[START OF Data]

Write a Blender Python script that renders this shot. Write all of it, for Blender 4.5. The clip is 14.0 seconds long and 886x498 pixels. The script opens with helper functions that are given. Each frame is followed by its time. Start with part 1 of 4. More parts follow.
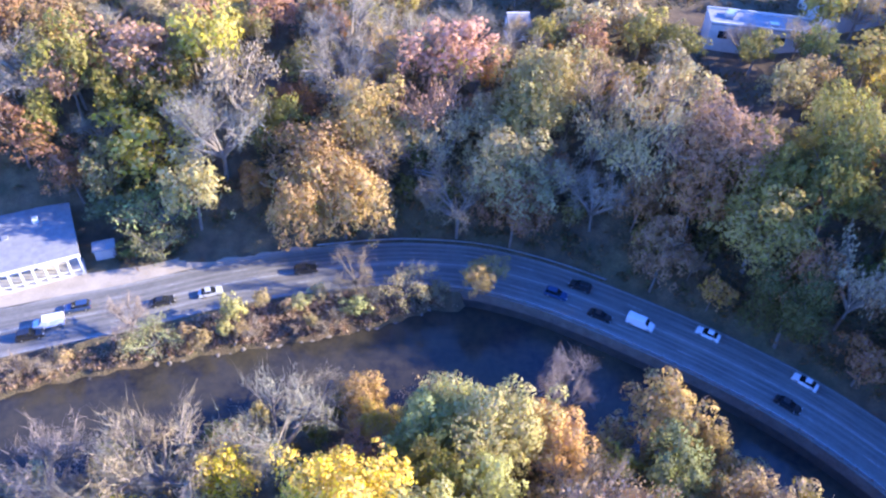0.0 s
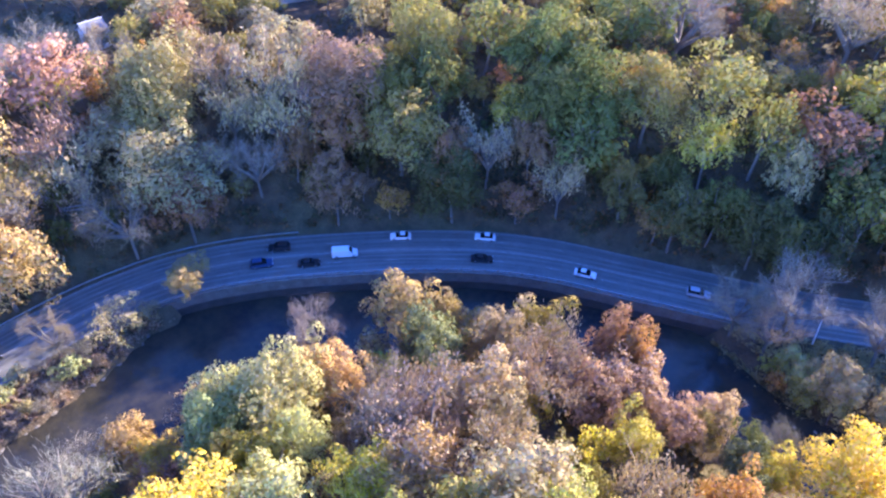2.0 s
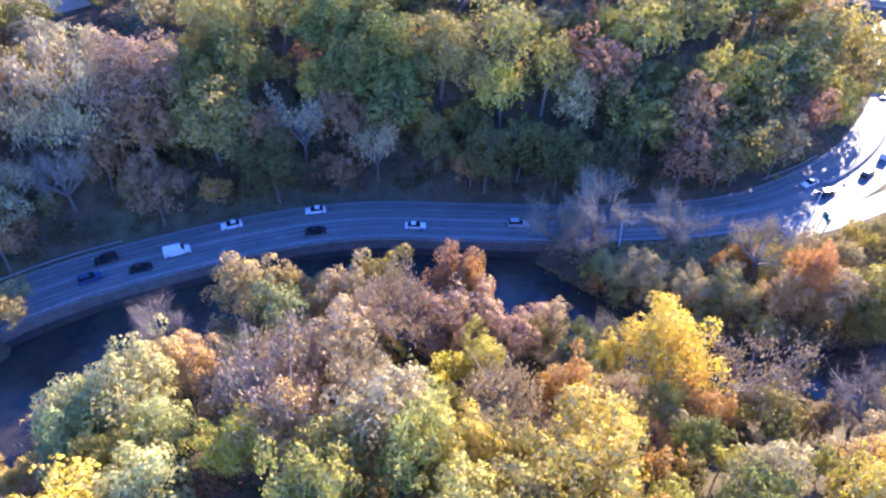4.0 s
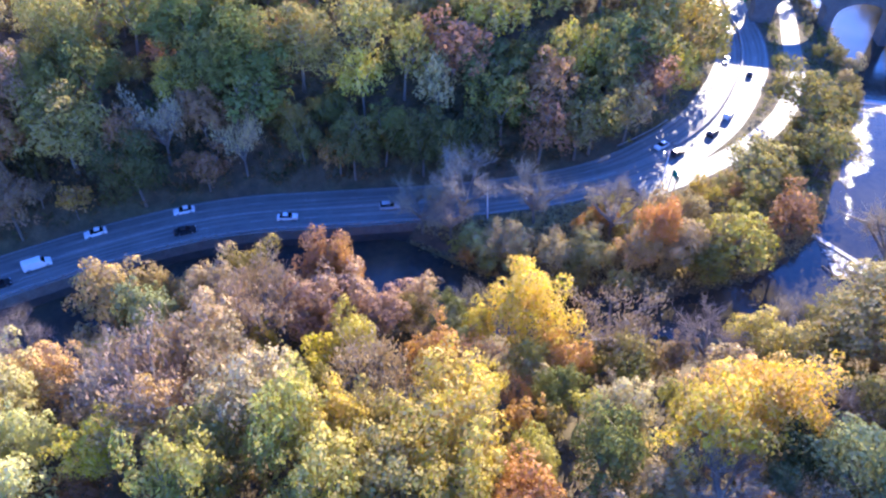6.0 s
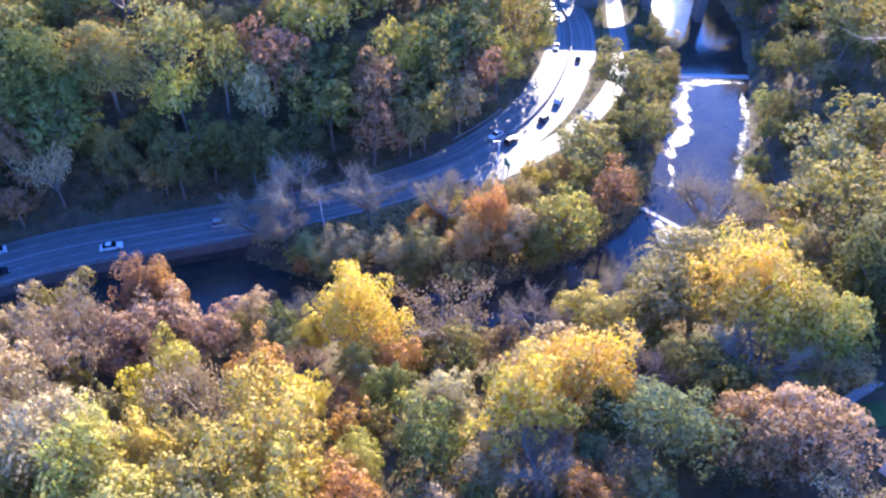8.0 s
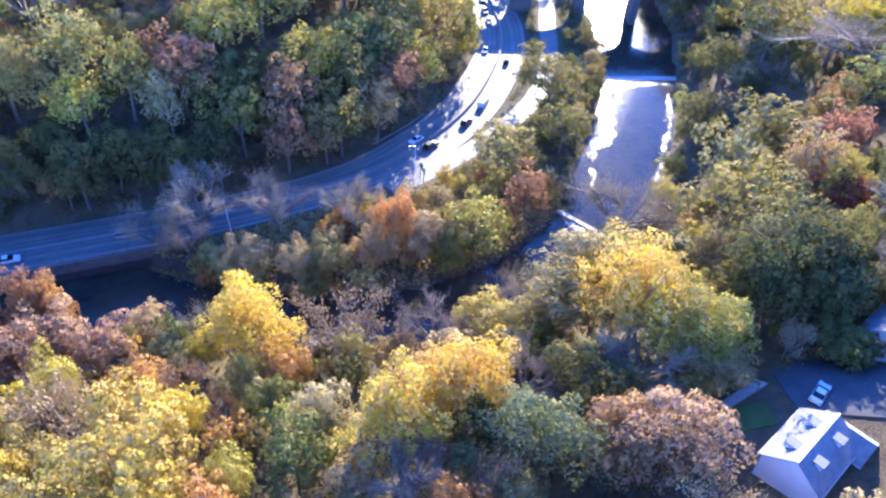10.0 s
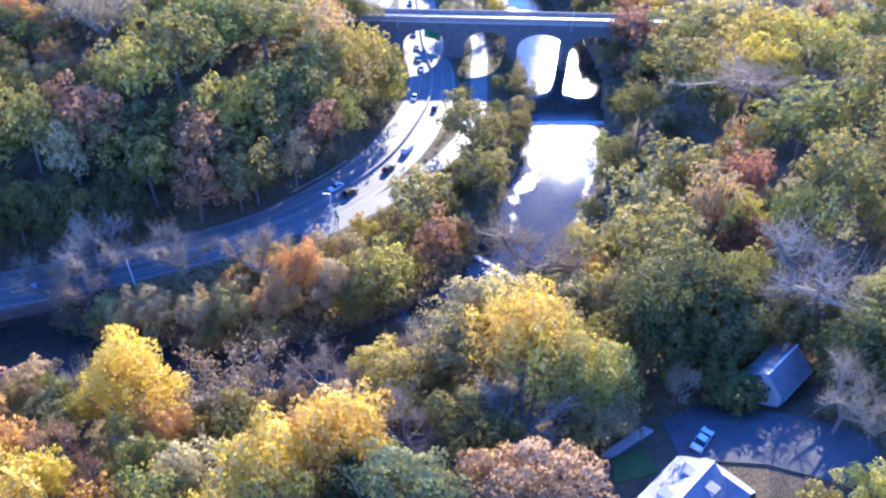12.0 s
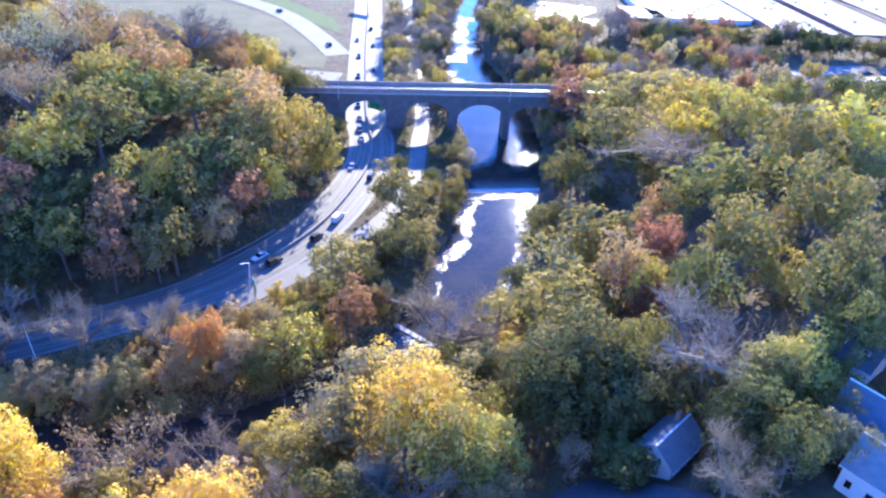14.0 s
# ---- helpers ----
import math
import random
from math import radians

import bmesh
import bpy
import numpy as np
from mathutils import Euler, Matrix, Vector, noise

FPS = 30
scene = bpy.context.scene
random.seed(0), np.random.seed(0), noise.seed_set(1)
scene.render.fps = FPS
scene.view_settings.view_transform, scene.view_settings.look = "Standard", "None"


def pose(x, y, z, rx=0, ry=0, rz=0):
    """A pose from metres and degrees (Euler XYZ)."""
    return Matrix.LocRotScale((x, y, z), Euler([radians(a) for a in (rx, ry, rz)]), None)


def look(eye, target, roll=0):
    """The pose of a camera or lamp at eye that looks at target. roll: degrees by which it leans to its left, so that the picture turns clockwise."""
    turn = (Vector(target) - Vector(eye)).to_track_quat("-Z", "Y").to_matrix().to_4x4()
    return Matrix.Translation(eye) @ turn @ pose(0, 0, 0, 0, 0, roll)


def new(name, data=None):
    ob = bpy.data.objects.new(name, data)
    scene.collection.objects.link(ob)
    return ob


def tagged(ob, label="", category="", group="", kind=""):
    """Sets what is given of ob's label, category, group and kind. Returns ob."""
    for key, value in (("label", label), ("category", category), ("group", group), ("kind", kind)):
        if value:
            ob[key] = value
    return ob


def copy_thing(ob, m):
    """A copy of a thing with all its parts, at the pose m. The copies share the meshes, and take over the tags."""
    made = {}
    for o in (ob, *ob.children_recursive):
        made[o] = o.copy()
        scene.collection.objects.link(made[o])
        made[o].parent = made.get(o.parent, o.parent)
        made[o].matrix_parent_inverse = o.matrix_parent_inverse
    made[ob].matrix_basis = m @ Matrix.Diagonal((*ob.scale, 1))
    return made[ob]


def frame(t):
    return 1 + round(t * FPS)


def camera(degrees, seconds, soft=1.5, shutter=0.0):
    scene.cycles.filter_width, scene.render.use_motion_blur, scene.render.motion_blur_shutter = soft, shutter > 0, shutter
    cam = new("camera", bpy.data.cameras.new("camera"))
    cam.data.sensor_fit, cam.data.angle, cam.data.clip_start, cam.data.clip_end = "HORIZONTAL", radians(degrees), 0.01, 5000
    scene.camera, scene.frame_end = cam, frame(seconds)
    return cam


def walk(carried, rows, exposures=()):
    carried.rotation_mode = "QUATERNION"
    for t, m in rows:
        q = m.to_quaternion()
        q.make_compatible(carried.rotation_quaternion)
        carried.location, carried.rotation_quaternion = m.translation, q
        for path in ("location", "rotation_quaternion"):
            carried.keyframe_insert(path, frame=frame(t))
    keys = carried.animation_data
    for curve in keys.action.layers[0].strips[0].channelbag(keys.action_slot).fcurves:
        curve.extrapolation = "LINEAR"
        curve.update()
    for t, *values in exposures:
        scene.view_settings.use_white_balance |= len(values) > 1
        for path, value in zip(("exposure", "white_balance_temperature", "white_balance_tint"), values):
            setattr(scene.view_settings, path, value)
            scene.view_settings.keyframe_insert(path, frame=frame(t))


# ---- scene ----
cam = camera(64.09, 14.0, soft=2.4)
PATH = [
    (0, (-0.50, -2.00, 108.67), (1.122, 35.142, 75.239), 3.90),
    (0.5, (-3.45, -3.99, 108.32), (4.105, 32.513, 74.995), 3.53),
    (1, (-6.17, -5.86, 108.05), (7.089, 29.105, 74.853), 3.15),
    (1.5, (-8.56, -7.51, 107.86), (10.027, 25.067, 74.787), 2.72),
    (2, (-10.64, -9.34, 107.80), (12.775, 20.013, 74.784), 2.17),
    (2.5, (-12.29, -11.23, 107.72), (13.035, 16.463, 74.683), 1.85),
    (3, (-13.79, -13.57, 107.70), (13.420, 12.218, 74.615), 1.70),
    (3.2, (-14.21, -14.55, 107.69), (13.880, 10.261, 74.595), 1.65),
    (5.3, (-15.19, -24.69, 107.35), (17.300, -6.167, 74.164), 2.14),
    (5.5, (-14.99, -25.75, 107.39), (17.743, -7.637, 74.206), 2.24),
    (6, (-13.89, -28.49, 107.56), (19.726, -12.096, 74.372), 2.40),
    (6.5, (-12.57, -31.49, 107.76), (21.799, -16.657, 74.614), 2.37),
    (7, (-10.67, -35.30, 107.93), (24.875, -23.303, 74.879), 2.65),
    (7.5, (-9.00, -38.66, 108.04), (26.970, -27.827, 75.047), 2.64),
    (8, (-7.48, -41.92, 108.07), (28.718, -31.700, 75.127), 2.66),
    (8.2, (-6.88, -43.29, 108.06), (29.415, -33.376, 75.140), 2.73),
    (10.3, (-0.74, -58.21, 107.96), (36.077, -49.420, 75.285), 3.15),
    (10.5, (-0.18, -59.63, 107.99), (36.757, -50.806, 75.464), 3.15),
    (11, (1.20, -63.37, 108.10), (39.928, -54.343, 77.797), 3.20),
    (11.5, (2.62, -66.91, 108.18), (41.437, -58.215, 77.880), 3.19),
    (12, (4.21, -70.81, 108.22), (43.209, -62.831, 77.968), 3.33),
    (12.5, (5.69, -74.41, 108.28), (44.907, -66.620, 78.257), 3.35),
    (13, (7.14, -78.17, 108.46), (47.784, -70.293, 80.426), 3.34),
    (13.5, (8.11, -81.93, 108.37), (49.810, -73.960, 81.959), 3.30),
    (14, (9.38, -85.94, 108.23), (51.182, -78.205, 81.912), 3.34),
]
walk(cam, [(t, look(eye, target, roll)) for t, eye, target, roll in PATH], [(0, 2.58, 5650, 19), (1.5, 2.76, 5700, 20), (3, 2.76, 5750, 21), (7, 2.59, 5600, 19), (11, 2.62, 5350, 17), (14, 2.40, 5300, 16)])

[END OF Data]

Aim.
Quote everything in the listing above exactly; pictures are the only thing to omit.

Answer.
Write a Blender Python script that renders this shot. Write all of it, for Blender 4.5. The clip is 14.0 seconds long and 886x498 pixels. The script opens with helper functions that are given. Each frame is followed by its time. Start with part 1 of 4. More parts follow.
0.0 s
2.0 s
4.0 s
6.0 s
8.0 s
10.0 s
12.0 s
14.0 s
# ---- helpers ----
import math
import random
from math import radians

import bmesh
import bpy
import numpy as np
from mathutils import Euler, Matrix, Vector, noise

FPS = 30
scene = bpy.context.scene
random.seed(0), np.random.seed(0), noise.seed_set(1)
scene.render.fps = FPS
scene.view_settings.view_transform, scene.view_settings.look = "Standard", "None"


def pose(x, y, z, rx=0, ry=0, rz=0):
    """A pose from metres and degrees (Euler XYZ)."""
    return Matrix.LocRotScale((x, y, z), Euler([radians(a) for a in (rx, ry, rz)]), None)


def look(eye, target, roll=0):
    """The pose of a camera or lamp at eye that looks at target. roll: degrees by which it leans to its left, so that the picture turns clockwise."""
    turn = (Vector(target) - Vector(eye)).to_track_quat("-Z", "Y").to_matrix().to_4x4()
    return Matrix.Translation(eye) @ turn @ pose(0, 0, 0, 0, 0, roll)


def new(name, data=None):
    ob = bpy.data.objects.new(name, data)
    scene.collection.objects.link(ob)
    return ob


def tagged(ob, label="", category="", group="", kind=""):
    """Sets what is given of ob's label, category, group and kind. Returns ob."""
    for key, value in (("label", label), ("category", category), ("group", group), ("kind", kind)):
        if value:
            ob[key] = value
    return ob


def copy_thing(ob, m):
    """A copy of a thing with all its parts, at the pose m. The copies share the meshes, and take over the tags."""
    made = {}
    for o in (ob, *ob.children_recursive):
        made[o] = o.copy()
        scene.collection.objects.link(made[o])
        made[o].parent = made.get(o.parent, o.parent)
        made[o].matrix_parent_inverse = o.matrix_parent_inverse
    made[ob].matrix_basis = m @ Matrix.Diagonal((*ob.scale, 1))
    return made[ob]


def frame(t):
    return 1 + round(t * FPS)


def camera(degrees, seconds, soft=1.5, shutter=0.0):
    scene.cycles.filter_width, scene.render.use_motion_blur, scene.render.motion_blur_shutter = soft, shutter > 0, shutter
    cam = new("camera", bpy.data.cameras.new("camera"))
    cam.data.sensor_fit, cam.data.angle, cam.data.clip_start, cam.data.clip_end = "HORIZONTAL", radians(degrees), 0.01, 5000
    scene.camera, scene.frame_end = cam, frame(seconds)
    return cam


def walk(carried, rows, exposures=()):
    carried.rotation_mode = "QUATERNION"
    for t, m in rows:
        q = m.to_quaternion()
        q.make_compatible(carried.rotation_quaternion)
        carried.location, carried.rotation_quaternion = m.translation, q
        for path in ("location", "rotation_quaternion"):
            carried.keyframe_insert(path, frame=frame(t))
    keys = carried.animation_data
    for curve in keys.action.layers[0].strips[0].channelbag(keys.action_slot).fcurves:
        curve.extrapolation = "LINEAR"
        curve.update()
    for t, *values in exposures:
        scene.view_settings.use_white_balance |= len(values) > 1
        for path, value in zip(("exposure", "white_balance_temperature", "white_balance_tint"), values):
            setattr(scene.view_settings, path, value)
            scene.view_settings.keyframe_insert(path, frame=frame(t))


# ---- scene ----
cam = camera(64.09, 14.0, soft=2.4)
PATH = [
    (0, (-0.50, -2.00, 108.67), (1.122, 35.142, 75.239), 3.90),
    (0.5, (-3.45, -3.99, 108.32), (4.105, 32.513, 74.995), 3.53),
    (1, (-6.17, -5.86, 108.05), (7.089, 29.105, 74.853), 3.15),
    (1.5, (-8.56, -7.51, 107.86), (10.027, 25.067, 74.787), 2.72),
    (2, (-10.64, -9.34, 107.80), (12.775, 20.013, 74.784), 2.17),
    (2.5, (-12.29, -11.23, 107.72), (13.035, 16.463, 74.683), 1.85),
    (3, (-13.79, -13.57, 107.70), (13.420, 12.218, 74.615), 1.70),
    (3.2, (-14.21, -14.55, 107.69), (13.880, 10.261, 74.595), 1.65),
    (5.3, (-15.19, -24.69, 107.35), (17.300, -6.167, 74.164), 2.14),
    (5.5, (-14.99, -25.75, 107.39), (17.743, -7.637, 74.206), 2.24),
    (6, (-13.89, -28.49, 107.56), (19.726, -12.096, 74.372), 2.40),
    (6.5, (-12.57, -31.49, 107.76), (21.799, -16.657, 74.614), 2.37),
    (7, (-10.67, -35.30, 107.93), (24.875, -23.303, 74.879), 2.65),
    (7.5, (-9.00, -38.66, 108.04), (26.970, -27.827, 75.047), 2.64),
    (8, (-7.48, -41.92, 108.07), (28.718, -31.700, 75.127), 2.66),
    (8.2, (-6.88, -43.29, 108.06), (29.415, -33.376, 75.140), 2.73),
    (10.3, (-0.74, -58.21, 107.96), (36.077, -49.420, 75.285), 3.15),
    (10.5, (-0.18, -59.63, 107.99), (36.757, -50.806, 75.464), 3.15),
    (11, (1.20, -63.37, 108.10), (39.928, -54.343, 77.797), 3.20),
    (11.5, (2.62, -66.91, 108.18), (41.437, -58.215, 77.880), 3.19),
    (12, (4.21, -70.81, 108.22), (43.209, -62.831, 77.968), 3.33),
    (12.5, (5.69, -74.41, 108.28), (44.907, -66.620, 78.257), 3.35),
    (13, (7.14, -78.17, 108.46), (47.784, -70.293, 80.426), 3.34),
    (13.5, (8.11, -81.93, 108.37), (49.810, -73.960, 81.959), 3.30),
    (14, (9.38, -85.94, 108.23), (51.182, -78.205, 81.912), 3.34),
]
walk(cam, [(t, look(eye, target, roll)) for t, eye, target, roll in PATH], [(0, 2.58, 5650, 19), (1.5, 2.76, 5700, 20), (3, 2.76, 5750, 21), (7, 2.59, 5600, 19), (11, 2.62, 5350, 17), (14, 2.40, 5300, 16)])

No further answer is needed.